COSMIC: Data Efficient Instruction-tuning For Speech In-Context Learning
Jing Pan, Jian Wu, Yashesh Gaur, Sunit Sivasankaran, Zhuo Chen, Shujie Liu, Jinyu Li
TL;DR
COSMIC presents a data-efficient approach to endow a text-based LLM with speech in-context learning by using GPT-3.5-generated SQA data and training a compact multi-modal model with only ~30M trainable parameters on ~450 hours of English speech. The architecture fuses a pre-trained acoustic encoder, a windowed QFormer, and a frozen LLM augmented with LoRA adapters, allowing zero-shot and few-shot EN→X S2TT and cross-domain adaptation. Key contributions include the data-efficient instruction-tuning framework, emergent speech in-context capabilities, and demonstrated gains in ASR, S2TT, and contextual biasing across in-domain and cross-domain tasks. The results suggest a practical, cost-effective pathway to integrate speech modalities into LLMs for versatile cross-lingual and context-aware speech understanding and translation applications.
Abstract
We present a cost-effective method to integrate speech into a large language model (LLM), resulting in a Contextual Speech Model with Instruction-following/in-context-learning Capabilities (COSMIC) multi-modal LLM. Using GPT-3.5, we generate Speech Comprehension Test Question-Answer (SQA) pairs from speech transcriptions for supervised instruction tuning.
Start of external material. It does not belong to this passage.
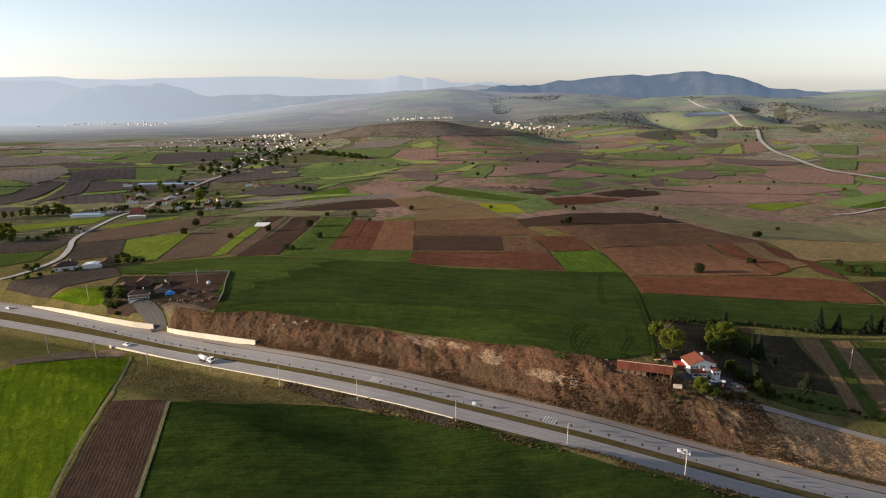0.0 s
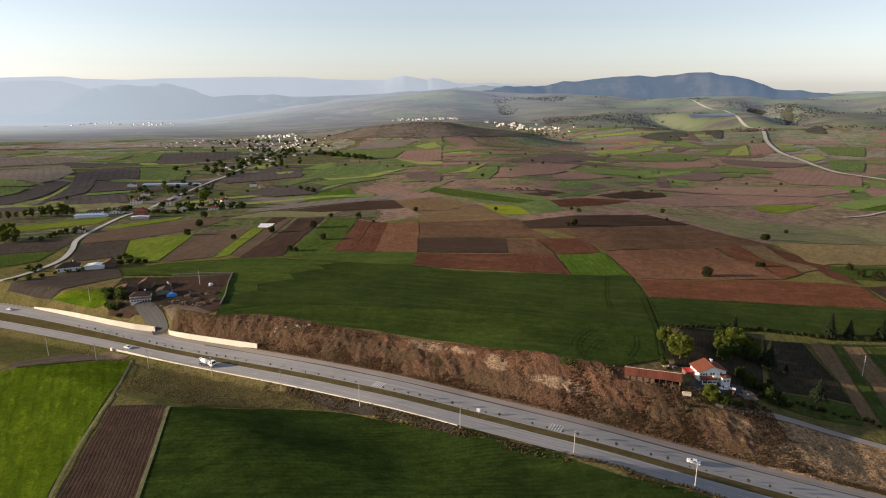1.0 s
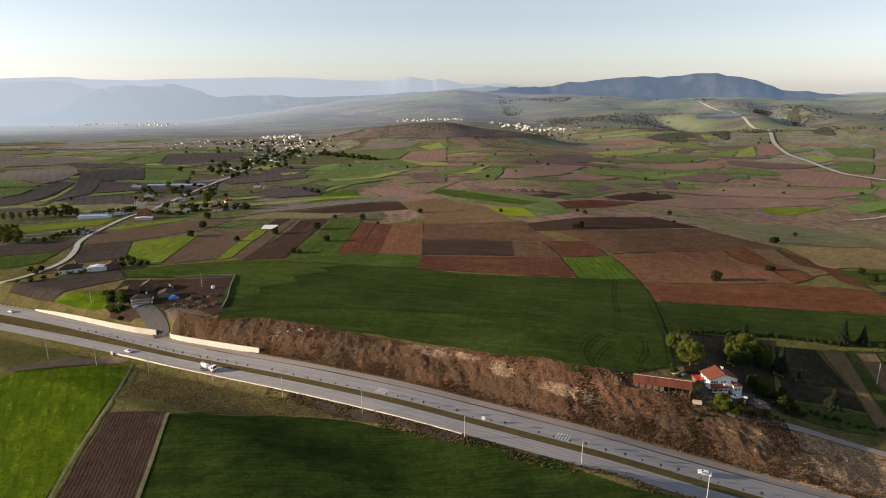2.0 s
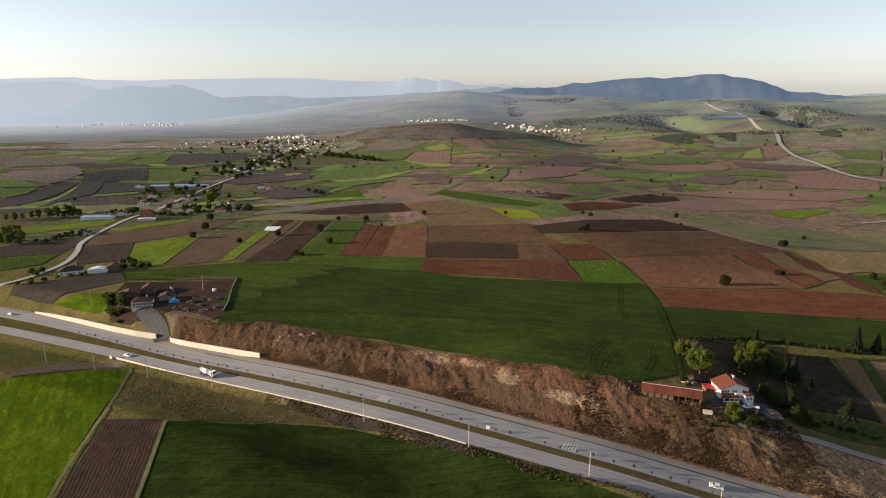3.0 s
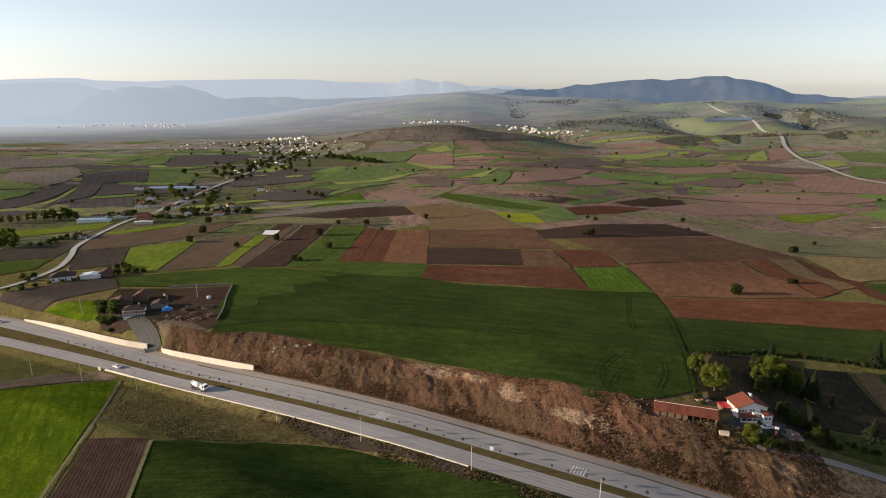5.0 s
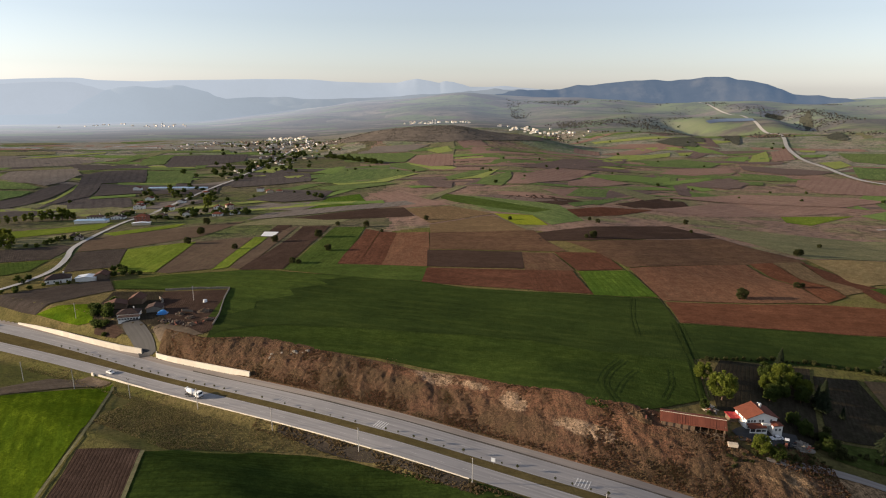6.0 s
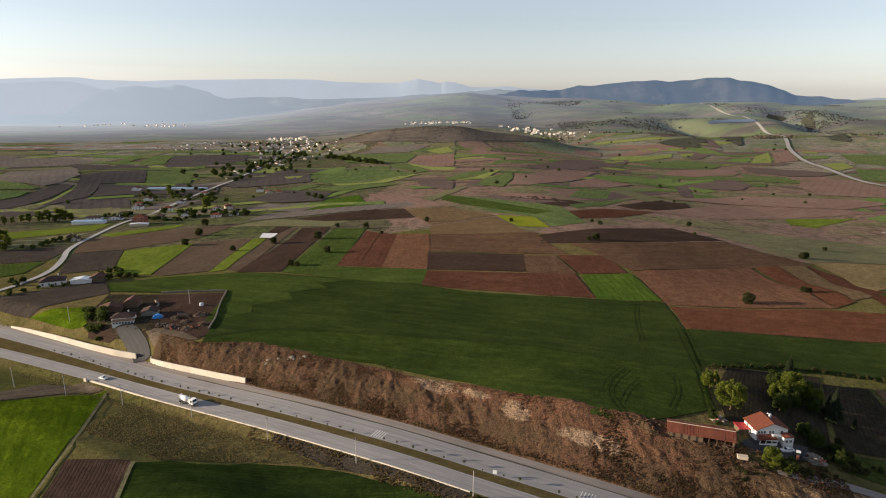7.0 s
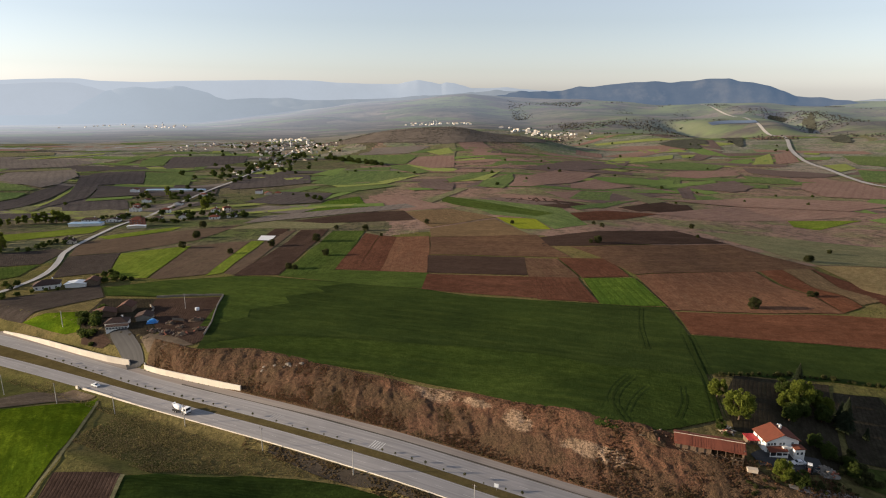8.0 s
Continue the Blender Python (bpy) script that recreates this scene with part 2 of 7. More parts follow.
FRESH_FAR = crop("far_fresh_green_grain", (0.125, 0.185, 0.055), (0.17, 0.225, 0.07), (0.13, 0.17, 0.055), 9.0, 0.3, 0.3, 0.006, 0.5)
# LAND and MID_LAND are lightened and blued a little for haze
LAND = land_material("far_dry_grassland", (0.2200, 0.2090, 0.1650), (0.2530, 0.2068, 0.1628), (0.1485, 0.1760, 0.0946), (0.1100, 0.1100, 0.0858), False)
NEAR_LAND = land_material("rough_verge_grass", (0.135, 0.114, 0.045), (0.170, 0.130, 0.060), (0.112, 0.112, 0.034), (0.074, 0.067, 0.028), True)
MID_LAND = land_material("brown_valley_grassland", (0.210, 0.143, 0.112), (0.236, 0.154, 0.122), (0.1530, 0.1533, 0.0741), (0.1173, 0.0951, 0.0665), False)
# the western grassland, too, has valley shade darkened into its colours
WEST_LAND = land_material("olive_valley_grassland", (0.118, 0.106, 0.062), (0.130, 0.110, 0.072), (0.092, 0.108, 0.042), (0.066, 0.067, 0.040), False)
EARTH = earth_material()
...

With under 30 million trainable parameters and only 450 hours of English speech data, COSMIC demonstrates emerging capabilities in instruction-following and in-context learning. Equipped with such capabilities, COSMIC achieves a maximum 33.18 BLEU score in 0-shot EN-to-X speech to text translation (S2TT) and a significant boost in the 1-shot setting. Additionally, there is an average 25.8\% relative Word Error Rate (WER) reduction for 1-shot cross-domain adaptation. COSMIC exhibits a significant automatic speech recognition (ASR) accuracy gain in contextual biasing tasks due to its instruction-following capability.